Why Carmichael Matters
Three propositions for Carmichael's central importance to contemporary American alt comedy.
First, the post-Nanette argument. Hannah Gadsby's Nanette (2018) proposed that stand-up could break its own mechanism and still function as serious art. Rothaniel is the clearest four-years-later demonstration that the proposition was right. Carmichael's specific contribution is that he kept the stand-up form — the man-on-stage-with-a-microphone frame — while using the techniques that Gadsby and others had argued for. The result is stand-up that is recognizably still stand-up, not stand-up that has become something else.
Second, the Black autobiographical argument. Carmichael's continuing autobiographical project is, among other things, the most sustained recent American alt-comedy engagement with specific Black Southern family dynamics. The work does not generalize. It is not "a Black family" — it is the Carmichael family, specifically, and the material's texture depends on that specificity. The project is the clearest contemporary counter-example to the flattened "Black comedian material" that much mainstream stand-up produces.

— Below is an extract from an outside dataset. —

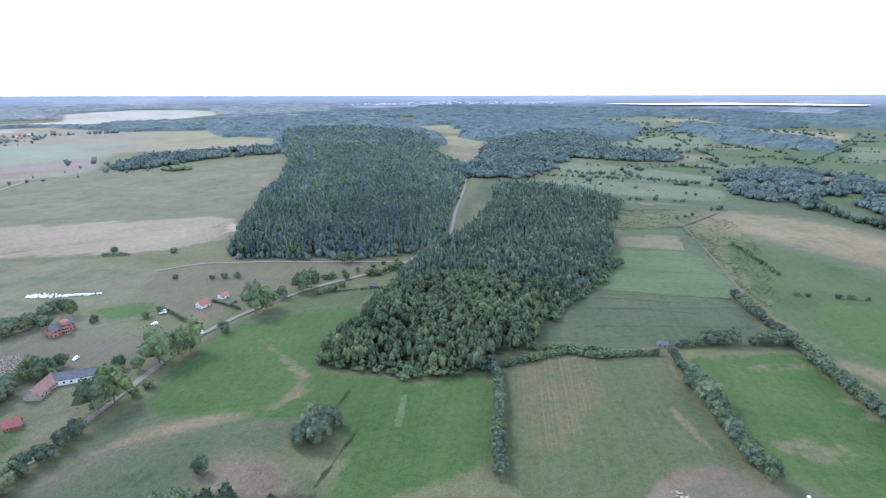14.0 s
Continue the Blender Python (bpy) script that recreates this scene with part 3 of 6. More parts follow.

Third, the formal-restlessness argument. Stand-up rewards comedians who consolidate a voice and then perform that voice for decades. Carmichael has, in the last eight years, moved from conventional stand-up specials (Love at the Store) to political stand-up (8) to documentary (Home Videos, Sermon on the Mount) to whatever Rothaniel is to whatever the Reality Show is. The restlessness is the artistic project. It is a career pattern that American stand-up does not usually produce.
Where to Start
- Canonical entry: Rothaniel (2022). If you have not seen it, start there. It is 55 minutes, on HBO Max.
- If you want the context: watch the three Bo Burnham-directed pieces in order — 8 (2017), Home Videos (2019), Sermon on the Mount (2019) — before returning to Rothaniel. The fuller arc makes the 2022 special land differently.
- If you want the current project: Jerrod Carmichael Reality Show. Season one is eight episodes. Watch it after Rothaniel, not before.
- If you want the sitcom work: The Carmichael Show season one, available on Peacock. The show is worth seeing partly to understand what Carmichael was trying to do in the network-sitcom register before the post-cancellation pivot.